Shenzhen followed on Hangzhou’s heels. Recently, the Regulations on Smoking Control in Shenzhen Special Economic Zone (Revised Draft for Public Comment) was published on the website of the Standing Committee of the Municipal People’s Congress. The Draft further upgraded the “Tobacco Control Order” to include e-cigarettes.
In February, Hong Kong was in the final stages of passing a complete ban on not just e-cigarettes but also other next-generation products like HNB devices and herbal cigarettes. Once the ban is in force, anyone importing, making, selling, distributing, or promoting these products will be looking at a maximum penalty of six months’ imprisonment and a fine of HK$50,000 (US$6,370) if convicted.
The “negative” sides of e-cigarettes were presented by China Central Television in its annual “3.15” investigation program, which was on World Consumer Rights Day, including claims such as “identification is not standardized”, “containing harmful gases such as formaldehyde”, “its harm is not less than cigarettes”, “lack of supervision”, etc.
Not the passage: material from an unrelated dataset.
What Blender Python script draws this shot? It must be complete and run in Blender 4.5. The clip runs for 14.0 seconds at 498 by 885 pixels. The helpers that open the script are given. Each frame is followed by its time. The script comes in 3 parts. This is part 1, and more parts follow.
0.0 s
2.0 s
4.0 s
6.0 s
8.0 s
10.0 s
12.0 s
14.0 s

In a sense, e-cigarettes have stolen market share from traditional tobacco. Regulatory bodies will not sit idly by to let it develop unrestrainedly. Once they get involved, e-cigarettes may face multiple challenges in terms of policies, tax increases, and licenses.
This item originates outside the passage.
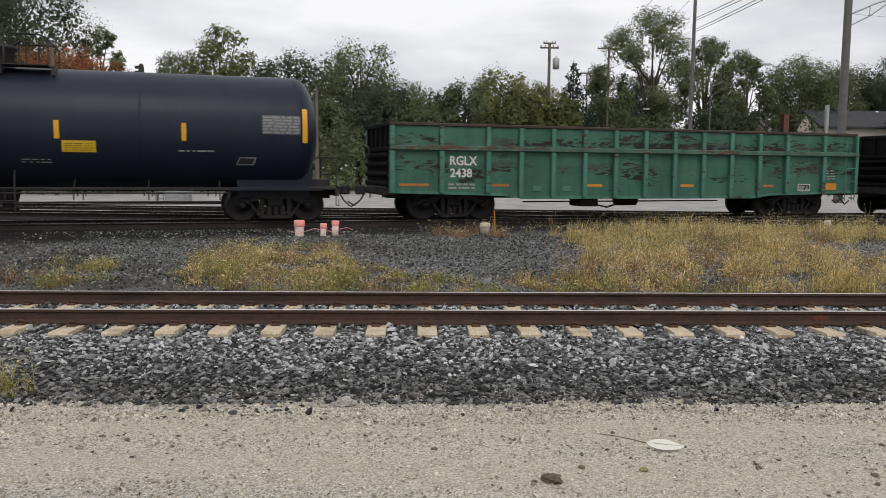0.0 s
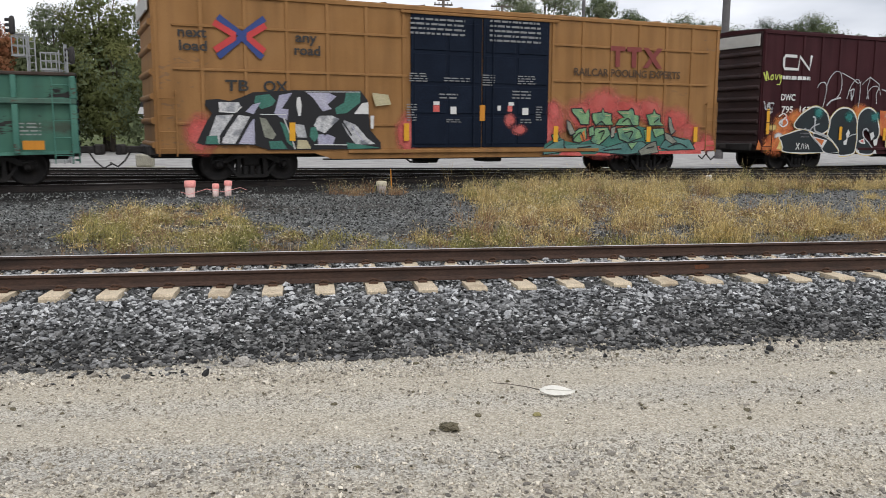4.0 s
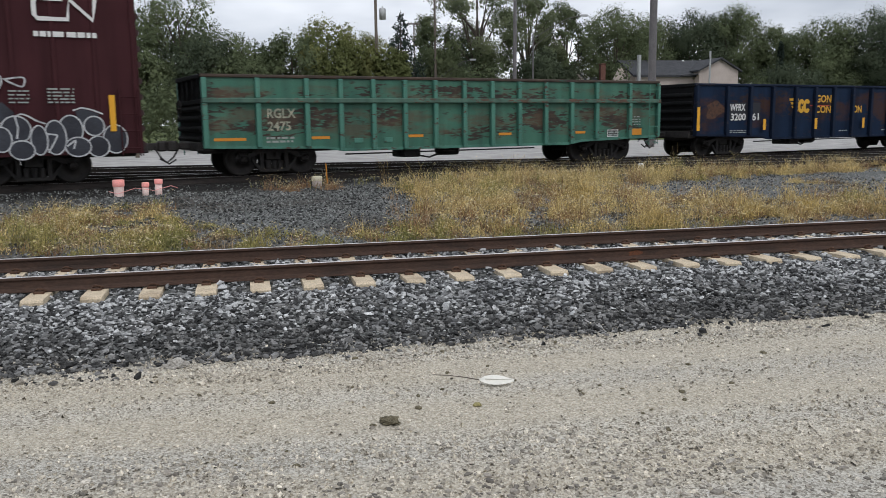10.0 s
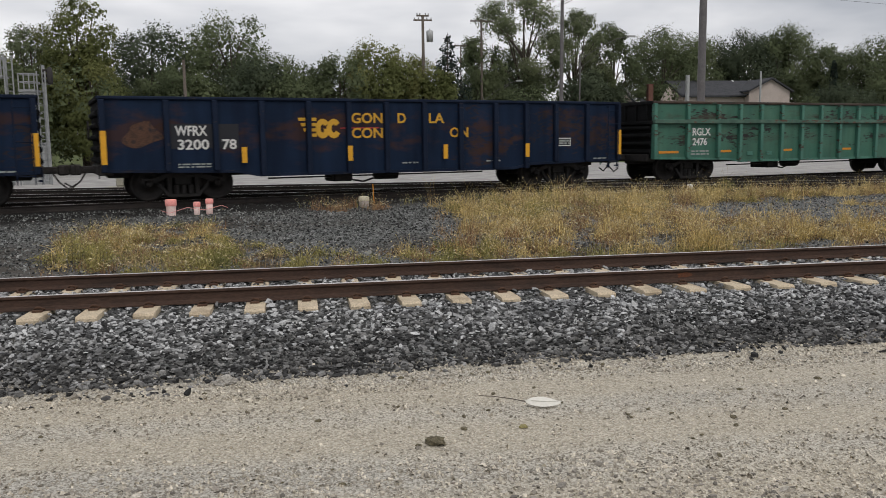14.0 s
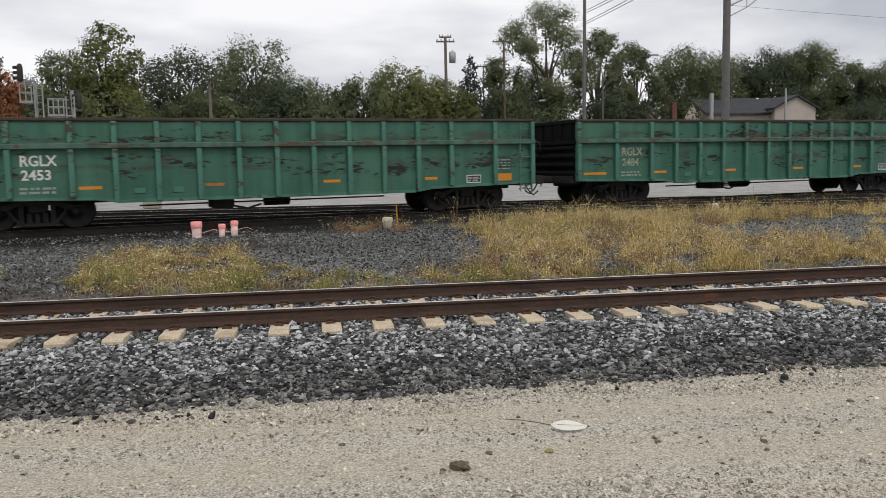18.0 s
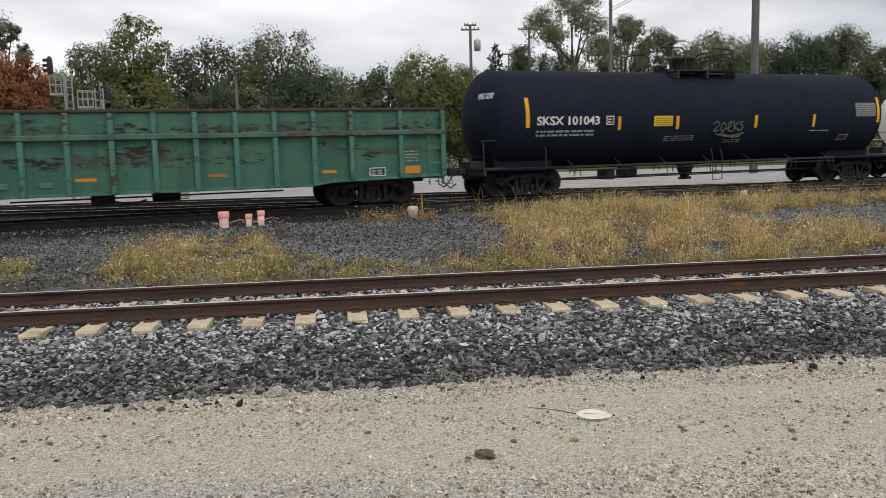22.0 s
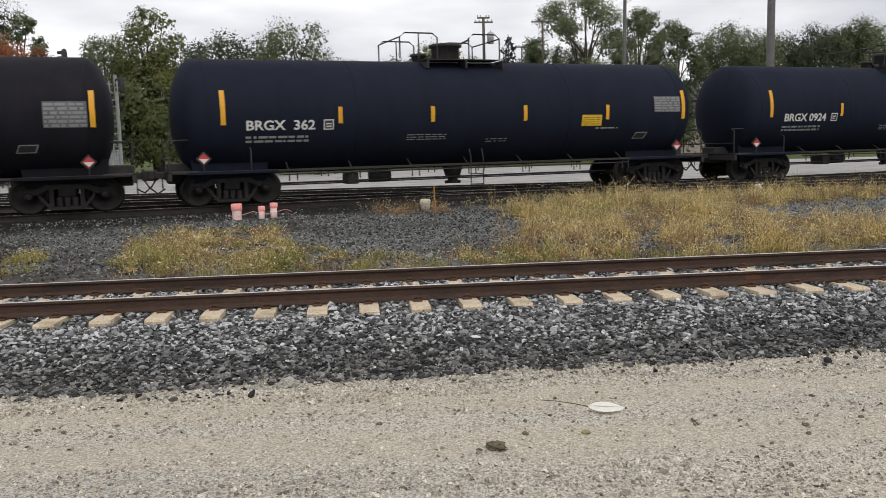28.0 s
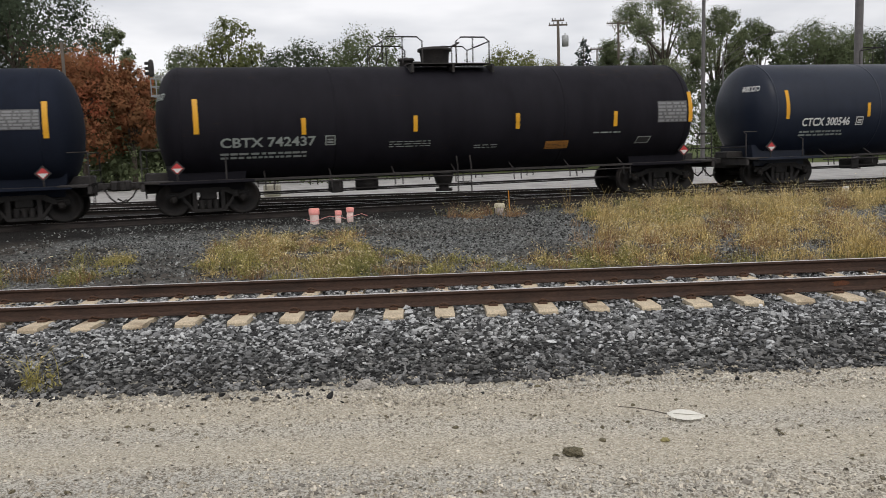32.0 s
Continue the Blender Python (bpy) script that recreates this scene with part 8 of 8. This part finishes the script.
for x, y, z, L, tilt in ((28.1, 70, 11.3, -4.7, -0.30), (21.8, 83.6, 8.5, -3.8, -0.22)):
    sl = thing("street_lamp", "slender street lamp on a long curved arm", "street lamp", "street lamps", m=pose(x + L, y, 0.5))
    part("pole", Geo().tube([(0, 0, 0), (0, 0, z - 2.2)], 0.08, 10, 0.06), POLESTEEL, sl)
    part("arm", Geo().tube([(0, 0, z - 2.6), (-L * 0.35, 0, z - 1.6), (-L * 0.7, 0, z - 0.8), (-L, 0, z - 0.55)], 0.03, 6).tube([(0, 0, z - 3.3), (-L * 0.35, 0, z - 2.1), (-L * 0.7, 0, z - 0.95)], 0.022, 6), POLESTEEL, sl)
    part("lantern", Geo().box(-L - 0.35, -L + 0.3, -0.12, 0.12, z - 0.66, z - 0.48, 0.04), GALV, sl, "flat lantern")
for a, b, sag, n in (((18.45, 60, 12.9), (11.3, 25, 8.8), 0.05, 2), ((18.45, 60, 12.1), (12.2, 25, 9.0), 0.05, 2), ((18.4, 60, 12.1), (14.7, 83, 11.4), 0.3, 2), ((18.0, 84, 14.4), (11.4, 40, 12.2), 0.1, 2), ((19.0, 84, 12.0), (11.7, 35, 11.2), 0.1, 1), ((21.9, 45, 10.75), (37.6, 35, 7.7), 0.1, 1)):
    for i in range(n):
        o = Vector((0.12 * i, 0, 0.22 * i))
        pts = [Vector(a).lerp(Vector(b), k / 16) + o - Vector((0, 0, 4 * sag * (k / 16) * (1 - k / 16))) for k in range(17)]
        w = part("overhead_wire", Geo().tube(pts, 0.02 if a[0] == 18.45 else 0.007 if a[0] > 21 else 0.008, 5), STEEL_DK)
        tagged(w, "black overhead cable between poles", "cable", "overhead cables")

# ---- houses ----
def house(x, y, w, d, eave, ridge, name_label, gable_right=True):
    hs = thing("house", name_label, "house", m=pose(x, y, 0.5))
    part("wall", Geo().box(-w / 2, w / 2, -d / 2, d / 2, 0, eave), SIDING, hs, "pale cream siding walls")
    o = 0.5
    rf = Geo().prism([(-w / 2 - o, 0), (-w / 2 - o, 0.18), (w / 2 + o, 0.18), (w / 2 + o, 0)], 0, 0.001)
    v = [(-w / 2 - o, -d / 2 - o, eave - 0.2), (w / 2 + o, -d / 2 - o, eave - 0.2), (w / 2 + o, d / 2 + o, eave - 0.2), (-w / 2 - o, d / 2 + o, eave - 0.2), (-w / 2 - o, 0, ridge), (w / 2 + o, 0, ridge)]
    v += [(p[0], p[1], p[2] + 0.22) for p in v]
    f = [(6, 7, 11, 10), (8, 9, 10, 11), (0, 4, 5, 1), (2, 5, 4, 3), (0, 1, 7, 6), (2, 3, 9, 8), (0, 6, 10, 4), (4, 10, 9, 3), (1, 5, 11, 7), (5, 2, 8, 11)]
    part("roof", Geo().add(v, f), ROOF, hs, "charcoal shingle roof")
    for s in (-1, 1):
        part("gable", Geo().add([(s * w / 2, -d / 2, eave - 0.05), (s * w / 2, d / 2, eave - 0.05), (s * w / 2, 0, ridge - 0.1)], [(0, 1, 2)]), SIDING, hs, "cream gable")
    return hs


h1 = house(50.1, 97, 11.4, 8.0, 6.9, 8.75, "long house with a charcoal roof and cream walls behind the trees")
part("front_gable", Geo().prism([(-2.6, 0), (2.6, 0), (2.6, 7.4), (0.1, 8.75), (-2.6, 7.45)], -5.2, 0), SIDING, h1, "cream cross gable", (4.55, 0, 0))
part("front_gable_roof", Geo().prism([(-2.9, 7.28), (0.1, 8.75), (2.9, 7.22), (2.9, 7.4), (0.1, 8.95), (-2.9, 7.46)], -5.6, 1.0), ROOF, h1, "charcoal roof of the cross gable", (4.55, 0, 0))
part("porch_roof", Geo().prism([(-2.2, 6.75), (0, 6.95), (0, 7.1), (-2.2, 6.9)], -5.0, -4.0), ROOF, h1, "", (2.1, 0, 0))
part("side_gable", Geo().prism([(-0.85, 5.5), (0.85, 5.5), (0.85, 6.5), (0.0, 8.0), (-0.85, 6.5)], -4.6, -4.0), SIDING, h1, "cream side gable", (-6.9, 2.0, 0))
part("vent_pipe", Geo().tube([(-5.8, -5, 0), (-5.8, -5, 9.2)], 0.24, 10), GALV, h1, "pale grey flue")
part("roof_vent", Geo().lathe([(0.25, 8.6), (0.3, 8.85), (0.1, 8.98), (0, 9.0)], "z", 12, (2.6, 0, 0)), LETTER, h1, "white roof vent")
part("aerial_mast", Geo().tube([(2.85, -6, 0), (2.85, -6, 9.6)], 0.12, 8), GALV, h1, "thin pale mast")
h2 = house(37.5, 96, 3.0, 6.0, 6.2, 7.4, "small house with a white-edged gable and dark roof")
part("gable_front", Geo().prism([(-1.4, 6.0), (1.4, 6.0), (0, 7.6)], -3.4, -3.0), SIDING, h2, "cream gable front", (-0.9, 0, 0))
part("rake_board", Geo().prism([(0.0, 7.75), (0.35, 7.9), (2.1, 6.2), (1.75, 6.05)], -3.6, -3.4), LETTER, h2, "white rake board", (-0.9, 0, 0))
part("chimney", Geo().box(2.0, 2.6, -4.0, -3.4, 0, 8.1, 0.03).box(1.95, 2.65, -4.05, -3.35, 8.1, 8.2, 0.02), BRICKC, h2, "red brick chimney")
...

As tobacco companies are gearing up, entrepreneurs are rushing in and the funds are betting heavily, whether e-cigarettes will really open the investment floodgates in the Chinese market. The current situation is that e-cigarettes, though still difficult to compete with traditional cigarettes, are accelerating to seize the market share. Even Big Tobacco has entered this segment. However, if e-cigarettes are to open up the market further, they will face more issues. Corresponding laws, policies, and standards are still not established, which means hidden dangers for e-cigarettes. Perhaps the exposure by the CCTV 3.15 party would accelerate the introduction of regulatory policies and promote e-cigarettes to a benign development path.